_Requirement_
Note each line that includes the word "Euler". Copy those lines.

_Records for this exercise_
^^^^^^^^^^^^^^^^

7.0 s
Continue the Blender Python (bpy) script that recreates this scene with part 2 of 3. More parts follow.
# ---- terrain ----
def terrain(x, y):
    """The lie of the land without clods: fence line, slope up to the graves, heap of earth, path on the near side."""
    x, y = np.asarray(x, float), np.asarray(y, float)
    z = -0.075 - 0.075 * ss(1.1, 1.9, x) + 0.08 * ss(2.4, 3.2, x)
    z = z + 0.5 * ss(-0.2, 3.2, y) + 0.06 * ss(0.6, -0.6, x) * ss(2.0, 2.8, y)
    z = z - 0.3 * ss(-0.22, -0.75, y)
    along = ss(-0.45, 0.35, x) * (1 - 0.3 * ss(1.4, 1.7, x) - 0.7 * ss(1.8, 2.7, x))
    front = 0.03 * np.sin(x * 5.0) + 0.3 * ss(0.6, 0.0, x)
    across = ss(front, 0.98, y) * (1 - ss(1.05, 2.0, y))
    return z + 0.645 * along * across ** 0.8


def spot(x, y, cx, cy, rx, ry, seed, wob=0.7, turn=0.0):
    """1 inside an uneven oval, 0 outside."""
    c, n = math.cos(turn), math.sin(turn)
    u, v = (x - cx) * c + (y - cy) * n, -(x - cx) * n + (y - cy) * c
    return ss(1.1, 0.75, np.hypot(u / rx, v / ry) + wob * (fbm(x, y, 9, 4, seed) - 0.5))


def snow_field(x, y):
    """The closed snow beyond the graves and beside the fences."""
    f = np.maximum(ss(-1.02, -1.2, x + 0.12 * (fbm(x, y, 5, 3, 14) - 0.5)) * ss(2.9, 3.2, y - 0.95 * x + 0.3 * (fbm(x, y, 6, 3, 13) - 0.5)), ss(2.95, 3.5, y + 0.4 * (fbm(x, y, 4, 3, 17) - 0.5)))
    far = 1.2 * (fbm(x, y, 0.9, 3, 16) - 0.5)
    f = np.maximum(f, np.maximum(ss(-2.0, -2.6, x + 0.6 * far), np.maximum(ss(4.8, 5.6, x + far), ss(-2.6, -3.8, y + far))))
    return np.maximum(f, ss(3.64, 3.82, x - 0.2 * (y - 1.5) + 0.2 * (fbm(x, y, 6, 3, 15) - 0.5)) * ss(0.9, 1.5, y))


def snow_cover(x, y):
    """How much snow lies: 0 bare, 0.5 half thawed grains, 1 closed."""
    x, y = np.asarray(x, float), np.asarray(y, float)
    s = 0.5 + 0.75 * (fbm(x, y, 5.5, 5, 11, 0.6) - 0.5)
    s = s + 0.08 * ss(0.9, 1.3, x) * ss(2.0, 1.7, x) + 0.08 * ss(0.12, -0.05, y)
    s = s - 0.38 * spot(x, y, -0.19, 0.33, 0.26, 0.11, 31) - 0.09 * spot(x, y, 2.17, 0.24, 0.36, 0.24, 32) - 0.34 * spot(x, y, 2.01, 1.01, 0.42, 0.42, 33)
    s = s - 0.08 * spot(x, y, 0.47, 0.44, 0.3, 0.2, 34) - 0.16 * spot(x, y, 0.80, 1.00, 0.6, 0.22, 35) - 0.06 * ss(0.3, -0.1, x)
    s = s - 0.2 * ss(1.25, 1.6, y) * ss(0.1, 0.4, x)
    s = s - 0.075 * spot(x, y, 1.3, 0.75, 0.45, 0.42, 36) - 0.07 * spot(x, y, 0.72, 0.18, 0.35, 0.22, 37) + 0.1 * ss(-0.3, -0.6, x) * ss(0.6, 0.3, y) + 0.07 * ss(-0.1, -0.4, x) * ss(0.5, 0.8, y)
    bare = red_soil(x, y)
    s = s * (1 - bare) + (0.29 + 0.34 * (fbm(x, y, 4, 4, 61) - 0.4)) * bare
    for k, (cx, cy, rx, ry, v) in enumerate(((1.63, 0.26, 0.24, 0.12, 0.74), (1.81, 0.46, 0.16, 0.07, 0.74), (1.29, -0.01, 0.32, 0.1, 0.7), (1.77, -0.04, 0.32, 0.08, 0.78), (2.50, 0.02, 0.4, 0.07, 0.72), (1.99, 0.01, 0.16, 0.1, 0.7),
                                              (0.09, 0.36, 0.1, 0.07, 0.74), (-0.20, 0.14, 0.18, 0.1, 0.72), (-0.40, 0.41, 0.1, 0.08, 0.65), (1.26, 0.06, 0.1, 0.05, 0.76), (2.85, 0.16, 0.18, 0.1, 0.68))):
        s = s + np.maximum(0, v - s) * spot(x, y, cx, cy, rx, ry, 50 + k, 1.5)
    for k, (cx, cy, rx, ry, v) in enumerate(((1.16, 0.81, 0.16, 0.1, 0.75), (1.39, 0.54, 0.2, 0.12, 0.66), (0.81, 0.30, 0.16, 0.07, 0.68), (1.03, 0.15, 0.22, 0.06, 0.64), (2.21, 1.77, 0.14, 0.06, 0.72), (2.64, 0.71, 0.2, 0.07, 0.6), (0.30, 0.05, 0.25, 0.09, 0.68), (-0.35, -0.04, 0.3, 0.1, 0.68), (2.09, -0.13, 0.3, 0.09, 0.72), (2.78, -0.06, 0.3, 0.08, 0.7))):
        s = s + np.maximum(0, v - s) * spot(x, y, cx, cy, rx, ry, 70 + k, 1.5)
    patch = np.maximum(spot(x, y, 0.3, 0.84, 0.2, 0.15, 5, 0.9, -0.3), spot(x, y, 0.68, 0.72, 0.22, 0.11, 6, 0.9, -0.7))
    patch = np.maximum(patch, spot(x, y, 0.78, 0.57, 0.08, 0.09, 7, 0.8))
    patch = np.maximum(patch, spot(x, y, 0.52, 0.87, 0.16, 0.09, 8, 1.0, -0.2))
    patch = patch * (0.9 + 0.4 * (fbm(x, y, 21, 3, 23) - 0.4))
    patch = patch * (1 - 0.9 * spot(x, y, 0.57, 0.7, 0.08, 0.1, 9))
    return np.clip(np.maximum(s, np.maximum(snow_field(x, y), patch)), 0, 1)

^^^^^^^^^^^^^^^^

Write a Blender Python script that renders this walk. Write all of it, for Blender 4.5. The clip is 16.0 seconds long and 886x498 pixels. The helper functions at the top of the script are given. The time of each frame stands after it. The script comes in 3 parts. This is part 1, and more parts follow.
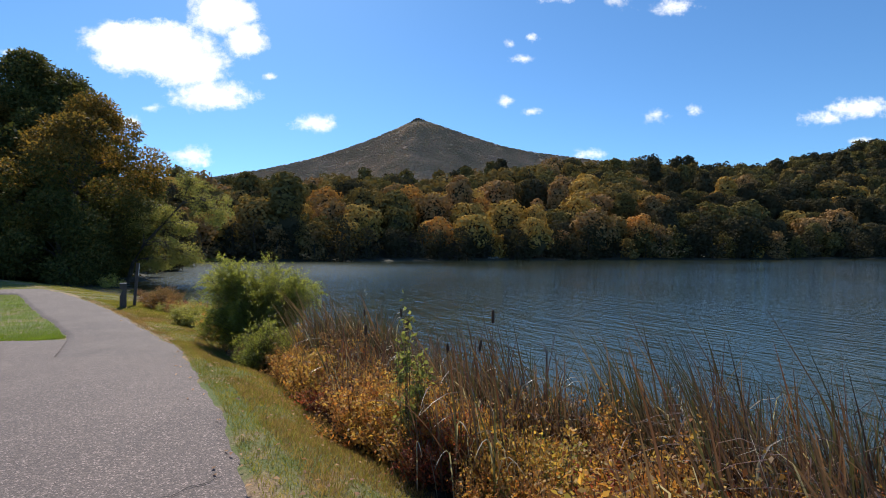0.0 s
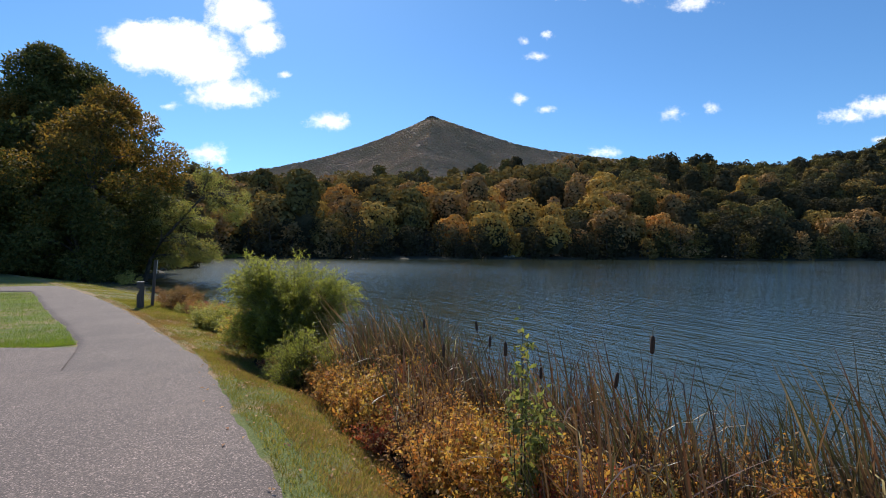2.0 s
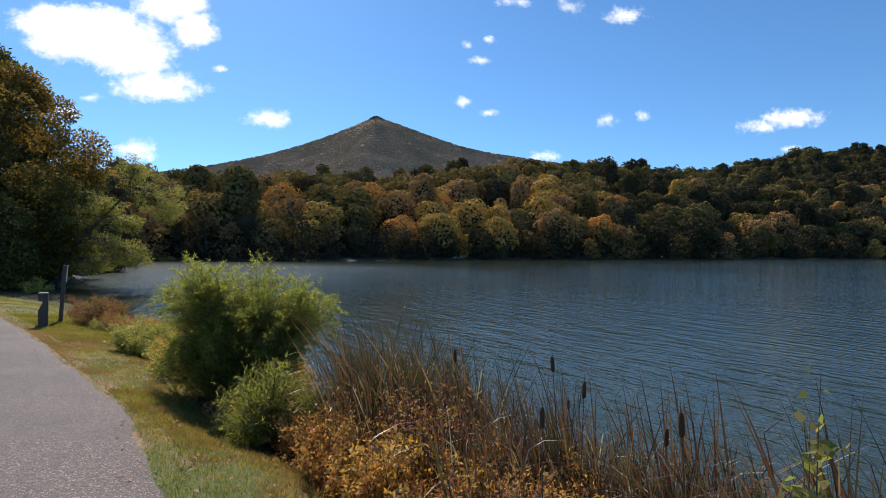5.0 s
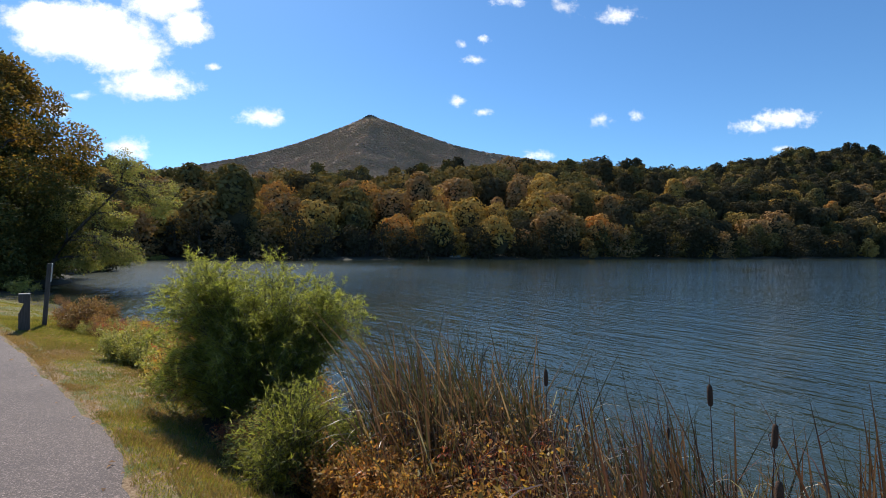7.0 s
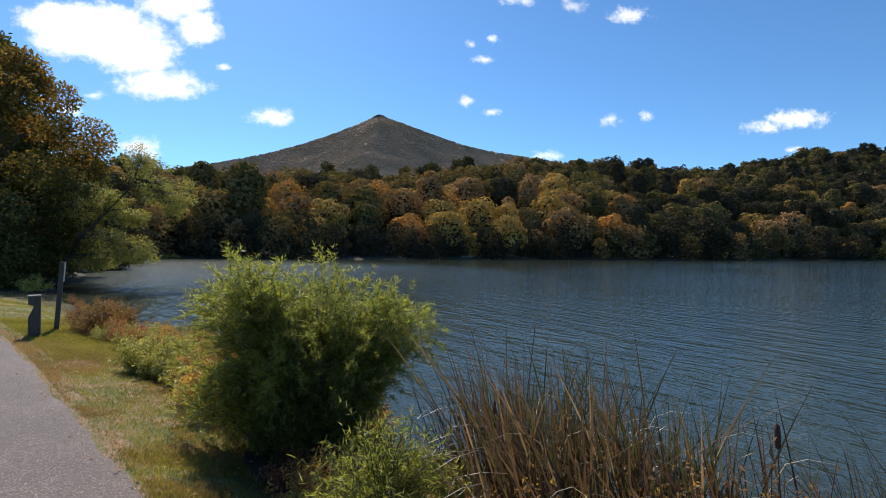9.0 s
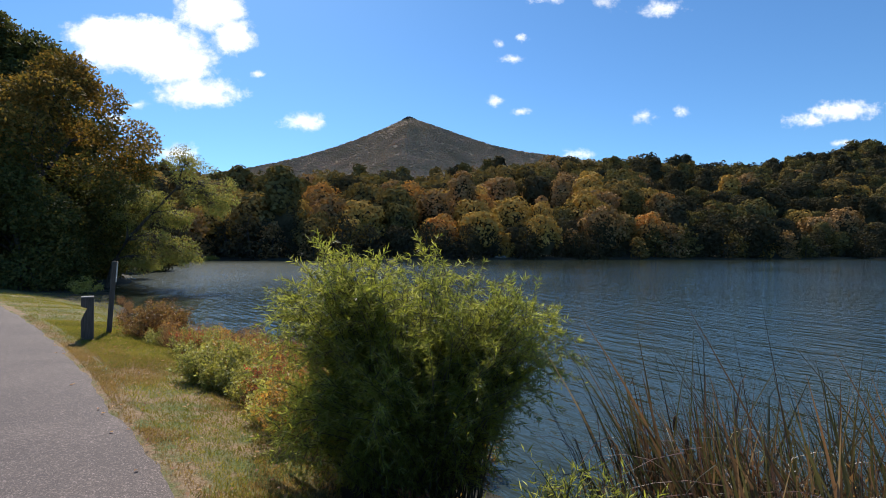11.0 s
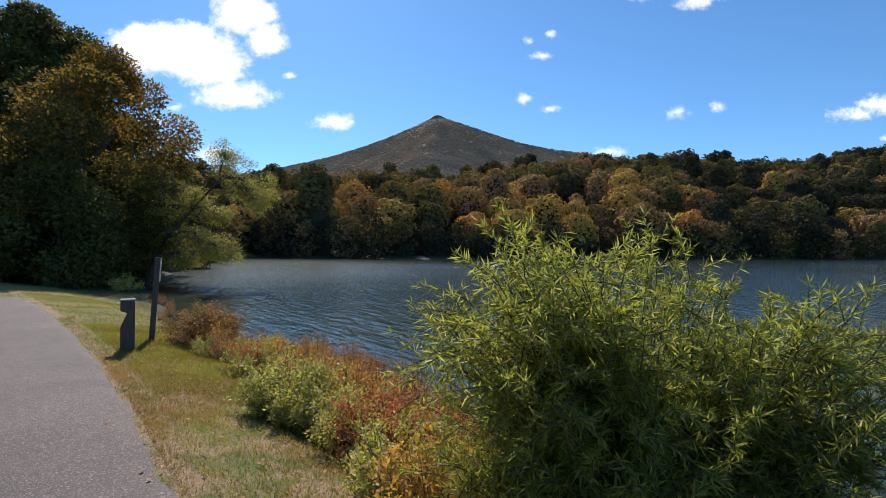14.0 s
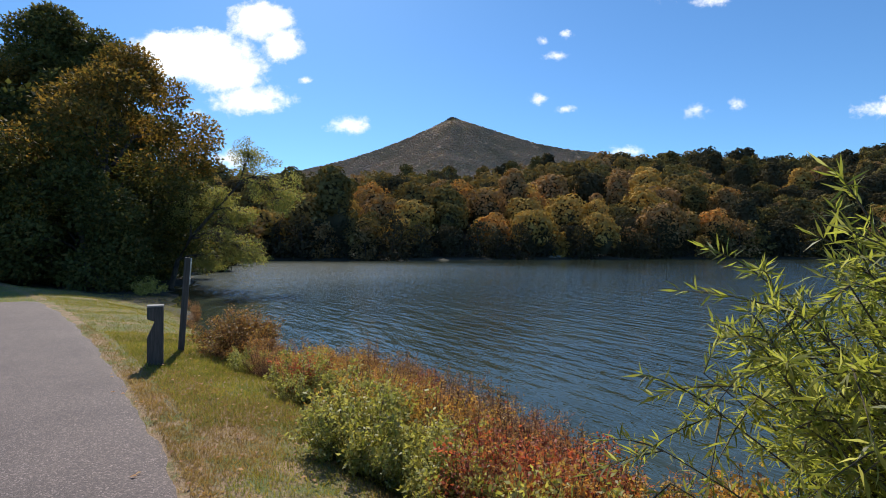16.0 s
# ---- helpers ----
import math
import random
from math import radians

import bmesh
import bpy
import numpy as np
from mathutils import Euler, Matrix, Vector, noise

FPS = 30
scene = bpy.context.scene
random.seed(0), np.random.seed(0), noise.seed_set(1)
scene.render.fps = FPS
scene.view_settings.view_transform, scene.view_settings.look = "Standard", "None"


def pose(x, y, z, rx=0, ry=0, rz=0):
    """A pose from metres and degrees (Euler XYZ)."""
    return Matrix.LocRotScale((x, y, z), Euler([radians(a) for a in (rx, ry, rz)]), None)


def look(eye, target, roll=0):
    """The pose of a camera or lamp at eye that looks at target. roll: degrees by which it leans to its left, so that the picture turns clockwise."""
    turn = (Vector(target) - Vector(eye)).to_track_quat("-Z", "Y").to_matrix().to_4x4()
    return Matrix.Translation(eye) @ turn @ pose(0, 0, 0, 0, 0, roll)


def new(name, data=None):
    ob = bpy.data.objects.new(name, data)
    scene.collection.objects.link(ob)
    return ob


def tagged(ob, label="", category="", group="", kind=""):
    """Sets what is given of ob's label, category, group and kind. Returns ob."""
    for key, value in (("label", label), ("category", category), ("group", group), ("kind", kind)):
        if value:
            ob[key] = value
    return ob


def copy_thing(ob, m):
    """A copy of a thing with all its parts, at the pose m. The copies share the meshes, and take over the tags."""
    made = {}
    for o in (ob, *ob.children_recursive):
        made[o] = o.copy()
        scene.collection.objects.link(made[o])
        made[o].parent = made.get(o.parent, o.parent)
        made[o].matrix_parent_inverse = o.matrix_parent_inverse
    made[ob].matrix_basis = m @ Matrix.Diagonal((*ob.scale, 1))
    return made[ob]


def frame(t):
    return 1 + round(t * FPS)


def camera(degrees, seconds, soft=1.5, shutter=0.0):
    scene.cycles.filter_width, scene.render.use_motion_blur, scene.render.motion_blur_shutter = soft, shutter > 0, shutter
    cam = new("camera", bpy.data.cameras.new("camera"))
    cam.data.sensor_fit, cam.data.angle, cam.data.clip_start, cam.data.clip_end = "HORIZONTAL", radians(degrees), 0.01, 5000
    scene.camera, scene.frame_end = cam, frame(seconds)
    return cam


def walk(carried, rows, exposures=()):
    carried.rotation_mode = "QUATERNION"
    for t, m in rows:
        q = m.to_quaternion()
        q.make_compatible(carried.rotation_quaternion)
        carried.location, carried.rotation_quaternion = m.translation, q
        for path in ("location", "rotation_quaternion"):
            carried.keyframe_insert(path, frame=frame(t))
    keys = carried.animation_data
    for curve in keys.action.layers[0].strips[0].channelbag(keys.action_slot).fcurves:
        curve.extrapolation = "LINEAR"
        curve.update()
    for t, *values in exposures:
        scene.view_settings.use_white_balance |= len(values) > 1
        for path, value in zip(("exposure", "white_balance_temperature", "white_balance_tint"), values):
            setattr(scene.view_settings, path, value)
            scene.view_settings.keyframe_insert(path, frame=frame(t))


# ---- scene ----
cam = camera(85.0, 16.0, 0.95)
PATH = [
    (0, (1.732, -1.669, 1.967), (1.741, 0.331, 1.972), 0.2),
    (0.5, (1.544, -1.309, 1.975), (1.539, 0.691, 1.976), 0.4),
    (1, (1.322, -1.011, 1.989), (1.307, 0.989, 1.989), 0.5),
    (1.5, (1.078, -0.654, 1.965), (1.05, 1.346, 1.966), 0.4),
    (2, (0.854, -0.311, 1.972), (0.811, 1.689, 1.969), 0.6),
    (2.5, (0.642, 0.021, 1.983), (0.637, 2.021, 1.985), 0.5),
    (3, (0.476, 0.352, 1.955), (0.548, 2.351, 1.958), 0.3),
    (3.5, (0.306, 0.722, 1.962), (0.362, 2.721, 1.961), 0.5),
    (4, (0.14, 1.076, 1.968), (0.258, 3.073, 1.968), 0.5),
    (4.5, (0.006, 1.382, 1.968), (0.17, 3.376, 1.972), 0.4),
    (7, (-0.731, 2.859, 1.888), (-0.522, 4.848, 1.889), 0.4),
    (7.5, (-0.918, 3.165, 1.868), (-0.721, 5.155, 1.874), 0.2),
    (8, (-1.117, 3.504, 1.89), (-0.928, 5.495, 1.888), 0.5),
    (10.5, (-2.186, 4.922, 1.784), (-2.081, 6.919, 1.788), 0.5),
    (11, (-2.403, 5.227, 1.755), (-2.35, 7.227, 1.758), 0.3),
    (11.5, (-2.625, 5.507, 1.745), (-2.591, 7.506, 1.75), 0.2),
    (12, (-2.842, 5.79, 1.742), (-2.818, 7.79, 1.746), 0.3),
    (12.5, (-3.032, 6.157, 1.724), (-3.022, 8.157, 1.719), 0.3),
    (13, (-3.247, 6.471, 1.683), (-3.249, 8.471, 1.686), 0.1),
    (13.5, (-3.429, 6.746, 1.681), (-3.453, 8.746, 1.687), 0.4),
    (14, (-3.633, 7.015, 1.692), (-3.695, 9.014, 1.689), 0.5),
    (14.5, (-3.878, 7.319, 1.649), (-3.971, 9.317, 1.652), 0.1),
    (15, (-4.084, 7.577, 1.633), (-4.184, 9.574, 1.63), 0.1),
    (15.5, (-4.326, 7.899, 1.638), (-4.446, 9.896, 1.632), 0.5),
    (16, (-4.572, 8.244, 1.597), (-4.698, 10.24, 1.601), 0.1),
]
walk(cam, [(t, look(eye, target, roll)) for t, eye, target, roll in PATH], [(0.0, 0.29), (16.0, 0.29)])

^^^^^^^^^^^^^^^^

_Finished exercise_
from mathutils import Euler, Matrix, Vector, noise
    """A pose from metres and degrees (Euler XYZ)."""
    return Matrix.LocRotScale((x, y, z), Euler([radians(a) for a in (rx, ry, rz)]), None)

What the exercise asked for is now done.